SW2
Rights of Conscience
CONVENORS: Angus Menuge, Barry Bussey
Central to human dignity and to intellectual, moral, and religious liberty are rights of conscience. Thus, one may conscientiously object to military service, or to the provision of medical treatments and procedures (e.g. abortifacient drugs or therapies for sexual orientations) on moral or religious grounds. Article 18 of the Universal Declaration of Human Rights directly refers to “freedom of thought, conscience and religion.” The idea is that it debases human dignity to make people affirm creeds they do not believe or perform actions which they believe to be profoundly wrong.

Yet it is hardly controversial that rights of conscience face serious challenges from a number of quarters. Some argue that appeals to conscience can serve as a means of legislating intolerance by trampling on the autonomy of those with a different worldview. Why should pro-lifers have the right to impose their conscience on the pro-choice?

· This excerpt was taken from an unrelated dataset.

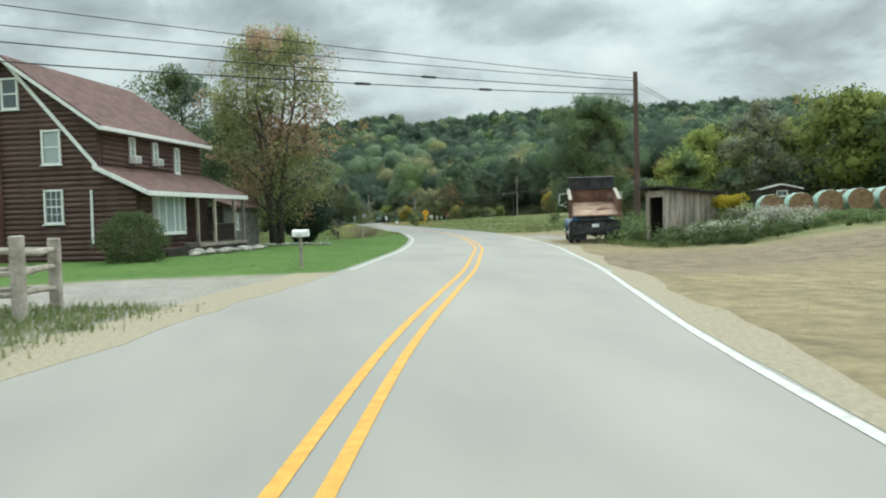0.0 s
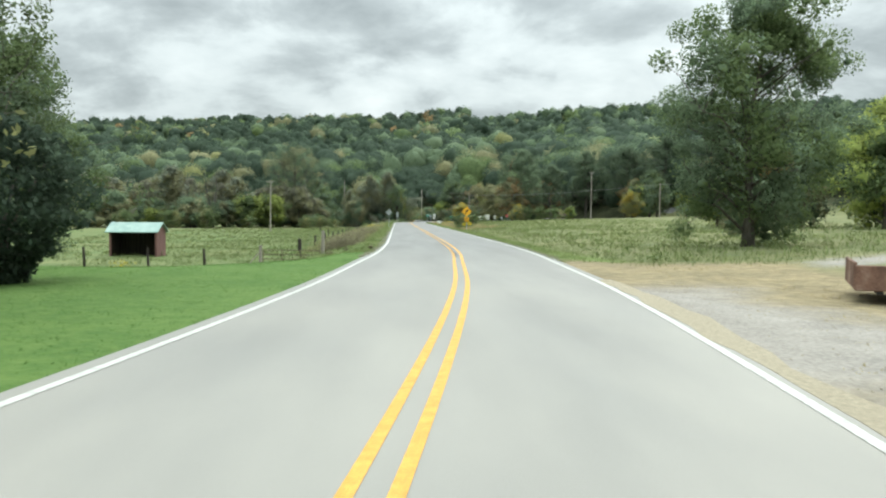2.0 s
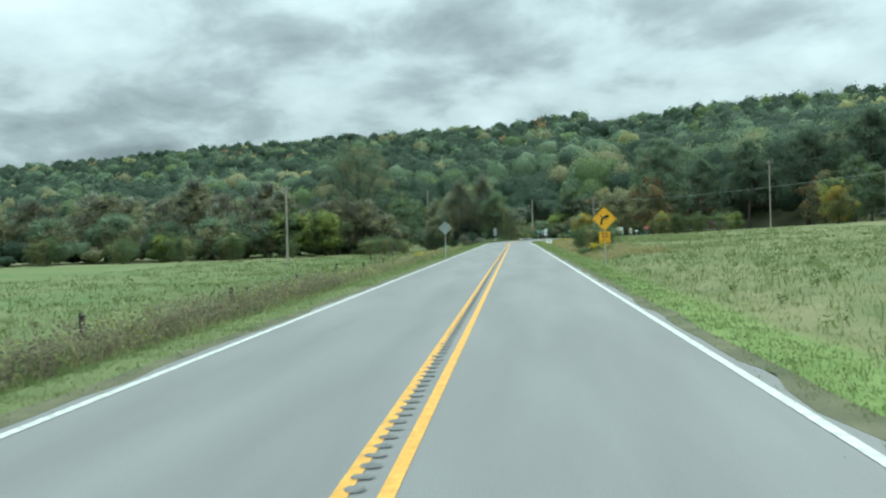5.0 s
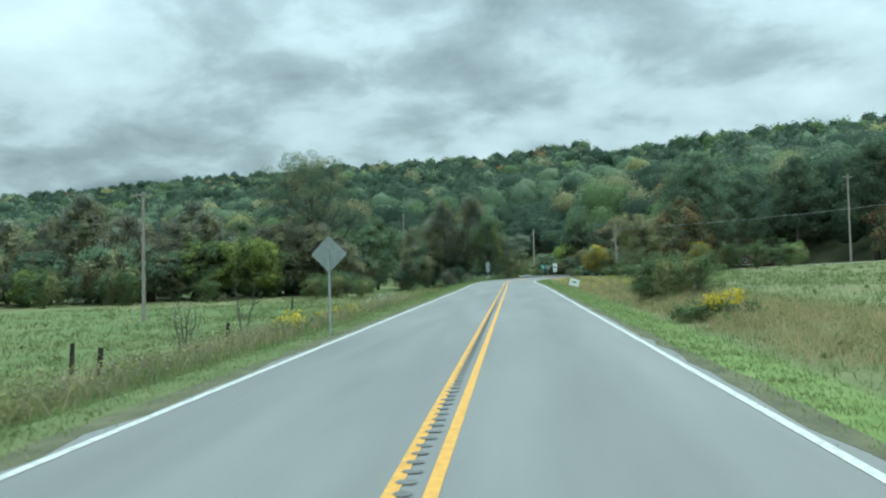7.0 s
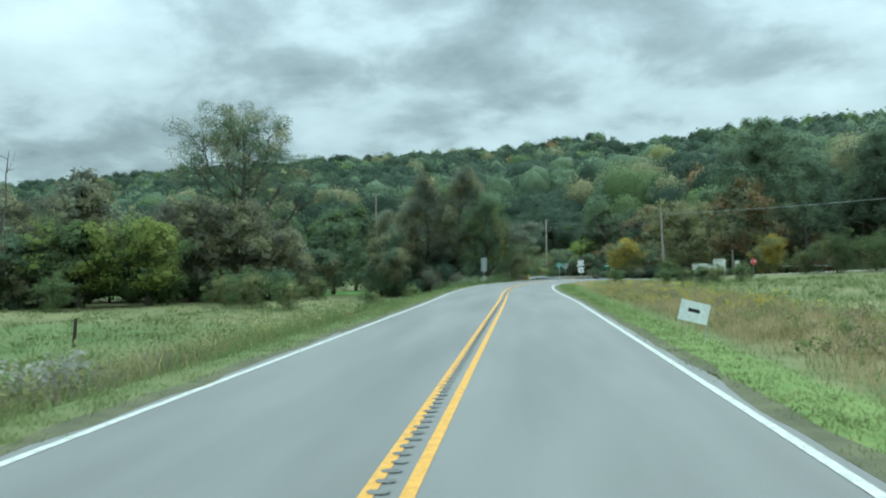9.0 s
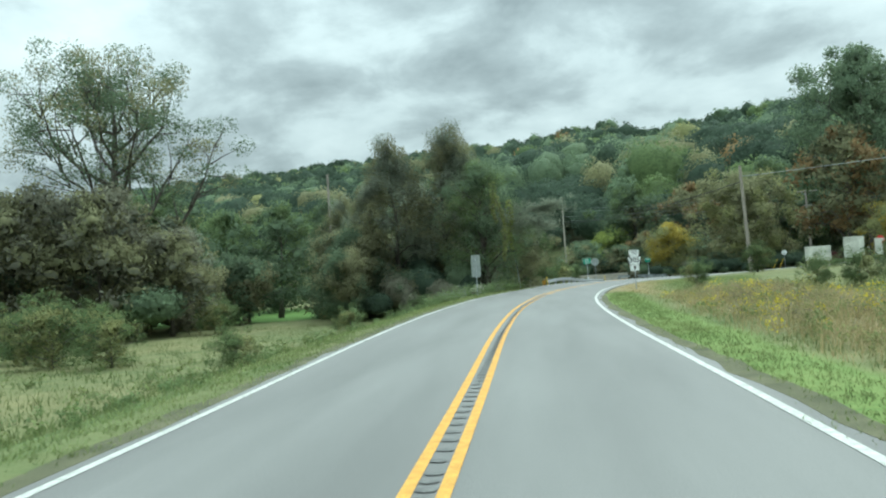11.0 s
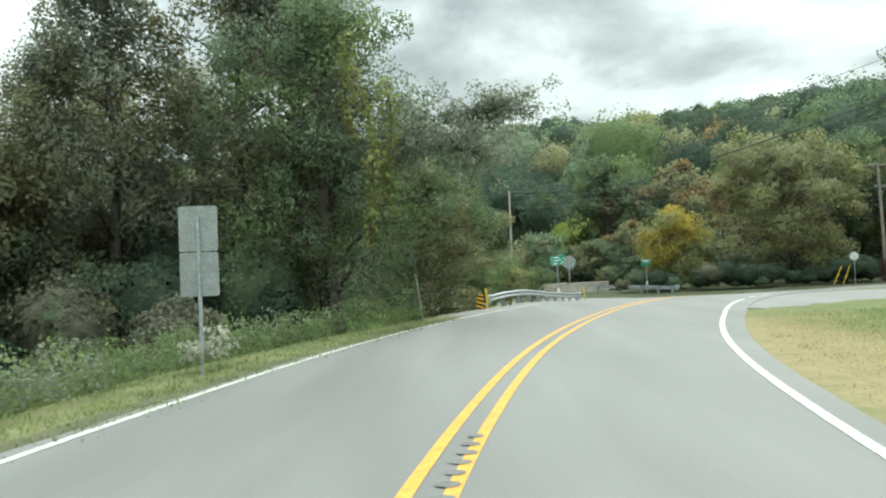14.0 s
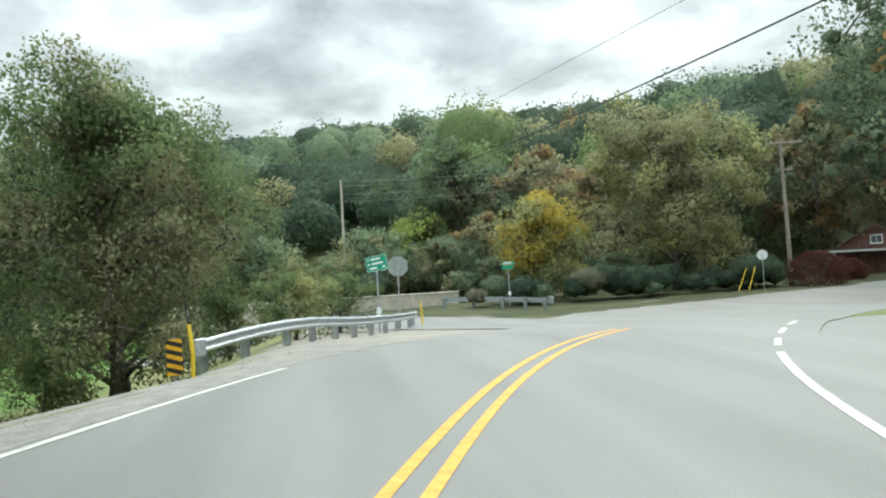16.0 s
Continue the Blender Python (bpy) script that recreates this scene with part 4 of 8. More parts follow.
def shaped_shrub(name, x, y, profile, n, size, material, label, seed, stems=4):
    """A shrub whose outline follows (height, radius) pairs, leafy through and through, on short stems."""
    g = np.random.RandomState(seed)
    T = thing(name, x, y, None, 0, label, "shrub")
    hs, rs = [p[0] for p in profile], [p[1] for p in profile]
    bm = bmesh.new()
    for k in range(stems):
        a = 2 * math.pi * k / stems
        rod([(0.12 * math.cos(a), 0.12 * math.sin(a), -0.2), (0.3 * math.cos(a), 0.3 * math.sin(a), hs[-1] * 0.3), (rs[len(rs) // 2] * 0.6 * math.cos(a), rs[len(rs) // 2] * 0.6 * math.sin(a), hs[-1] * 0.75)], [0.07, 0.05, 0.015], 6, bm)
    part("stem", bm, M["bark"], T, "", True)
    z = g.uniform(hs[0], hs[-1], n)
    a = g.uniform(0, 2 * math.pi, n)
    r = np.interp(z, hs, rs) * (1 + 0.12 * np.sin(5 * a + 3 * z) + 0.10 * np.sin(9 * z + 2 * a)) * g.uniform(0.25, 1.0, n) ** 0.4
    V, F, N = cards(g, np.column_stack([r * np.cos(a), r * np.sin(a), z]), np.full(n, 0.16), 2, size)
    part("foliage", mesh_from("foliage", V, F, M[material], normals=N), None, T)


def conifer(name, x, y, H, R, seed, label):
    """A spruce: whorls of drooping boughs, each feathered with flat sprays, shorter towards the tip."""
    g = np.random.RandomState(seed)
    T = thing(name, x, y, None, 0, label, "tree", "dark spruces")
    bm = bmesh.new()
    rod([(0, 0, -0.3), (0.05, 0, H * 0.5), (0, 0.03, H)], [0.02 * H, 0.012 * H, 0.015], 8, bm)
    centres, radii = [], []
    z = H * 0.08
    while z < H * 0.98:
        reach = R * (1 - z / H) ** 0.8 + 0.15
        for k in range(6):
            a = g.uniform(0, 2 * math.pi)
            tip = np.array([math.cos(a) * reach, math.sin(a) * reach, z - reach * 0.22])
            rod([(0, 0, z), tip * (0.55, 0.55, 1) + (0, 0, reach * 0.1), tip], [0.035, 0.022, 0.008], 4, bm, False)
            for t in np.linspace(0.3, 1.0, max(3, int(reach / 0.45))):
                centres.append((tip[0] * t, tip[1] * t, z + (tip[2] - z) * t + reach * 0.1 * math.sin(math.pi * t)))
                radii.append(0.2 + 0.28 * (1 - t) + 0.05 * reach)
        z += H * 0.035 + 0.1
    part("trunk", bm, M["bark"], T, "", True)
    V, F, N = cards(g, centres, radii, 26, 0.085, 0.5)
    part("crown", mesh_from("crown", V, F, M["leaf_deep"], normals=N), None, T)


# beside the house
place(tree_proto("tree", "leaf_turning", "tall multi-stemmed roadside tree turning orange and yellow-green", 3, 14.6, 4.9, 1.6, 18, 85, 0.085, 1.0, 0.34, "leaf_peach", 0.25, stems=4, bare=0.05, low=0.2), [(-14.2, 58.4)], rnd)
place(tree_proto("tree", "leaf_mid", "dense green shade tree behind the house", 4, 15.5, 5.0, 1.5, 24, 130, 0.115, 1.25, 0.28, "leaf_dark", 0.4), [(-22.8, 75), (-18.4, 72, 0.72), (-19.5, 80, 0.7), (-18.5, 77.5, 0.5), (-33, 84, 0.85)], rnd)
# right of the road, past the yard
place(tree_proto("tree", "leaf_mid", "tall dark green field tree with a ragged crown", 5, 14.0, 4.2, 0.3, 46, 330, 0.075, 1.0, 0.25, "leaf_dark", 0.5, low=0.0, core=0.24), [(15.3, 84)], rnd)
# open-crowned tall tree and willows on the left
open_tree(-31.0, 253.5)
place(tree_proto("willow_tree", "leaf_grey", "slender willow with a feathery grey-green crown", 7, 15.3, 3.0, 0.8, 30, 230, 0.07, 1.05, 0.24, "leaf_olive", 0.4, droop=0.2), [(-10.2, 261, 1.06), (-6.9, 262.2, 0.98), (-4.4, 262.6, 0.96), (-14.0, 266, 0.9), (-8.8, 265.5, 0.85), (-12.6, 259.5, 0.8), (-17.5, 268, 0.75)], rnd, "row of willows by the creek")
place(tree_proto("tree", "leaf_dark", "dark leafy tree overgrown with creeper at the road bend", 8, 12.0, 3.2, 1.2, 30, 300, 0.055, 0.95, 0.26, "leaf_mid", 0.45, droop=0.1), [(-3.0, 259.7)], rnd)
leaning_willow(-3.5, 260.5)
conifer("spruce", -4.0, 306.5, 13.6, 3.2, 51, "dark green spruce behind the roadside trees")
conifer("spruce", -13.5, 303.0, 14.5, 3.6, 52, "dark green spruce behind the roadside trees")
place(tree_proto("tree", "leaf_olive", "broad feathery olive-green tree beside the guard rail", 10, 8.9, 4.3, 0.5, 34, 420, 0.06, 1.05, 0.22, "leaf_mid", 0.5), [(-1.2, 276.2)], rnd)
place(tree_proto("tree", "leaf_dark", "tall dark tree above the road corner", 12, 24, 6.6, 7, 26, 190, 0.14, 1.5, 0.4, core=0.26), [(36.8, 284.6, 1.08), (50, 306, 1.0), (63, 309, 1.1), (72, 292, 1.05), (80, 276, 1.1), (88, 262, 1.0)], rnd, W)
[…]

Others argue that the common good trumps rights of conscience, and that human flourishing requires us to focus on collective goals, not private convictions. Thus, some deny even the right to oppose lockdowns, or argue that those with conscientious objections to the Covid-19 vaccine should still be vaccinated. And some point out that the conscience is unreliable and cannot be used to discover universal truths, since consciences conflict and can be seriously deficient (e.g. those of psychopaths).

This workshop seeks to clarify the nature, scope, and limits of rights of conscience. Participants may address such questions as the following:
(1) Can the conscience be distinguished from mere autonomy and license?
(2) Are there principled reasons for recognizing a right to conscience that do not entail moral anarchy?
(3) When, and to what degree, should rights of conscience be recognized in decisions impacting liberty of thought, speech, and action?
(4) When, and for what reasons, can rights of conscience be overridden by other rights or principles?
(5) How do rights of conscience apply to the decisions of lawyers and judges?
(6) How do rights of conscience apply to contests between the identity of religious schools and demands to recognize alternative lifestyles?
(7) What progress can be made in recognizing rights of conscience in the law, e.g. through conscience clauses and informed consent laws?
(8) Are rights of conscience properly understood and respected in contemporary policies related to Covid-19?
(9) What are the leading historical and contemporary cases where conscience has been recognized and vindicated or dismissed and debased? What can we learn from these cases, and what is the best way forward?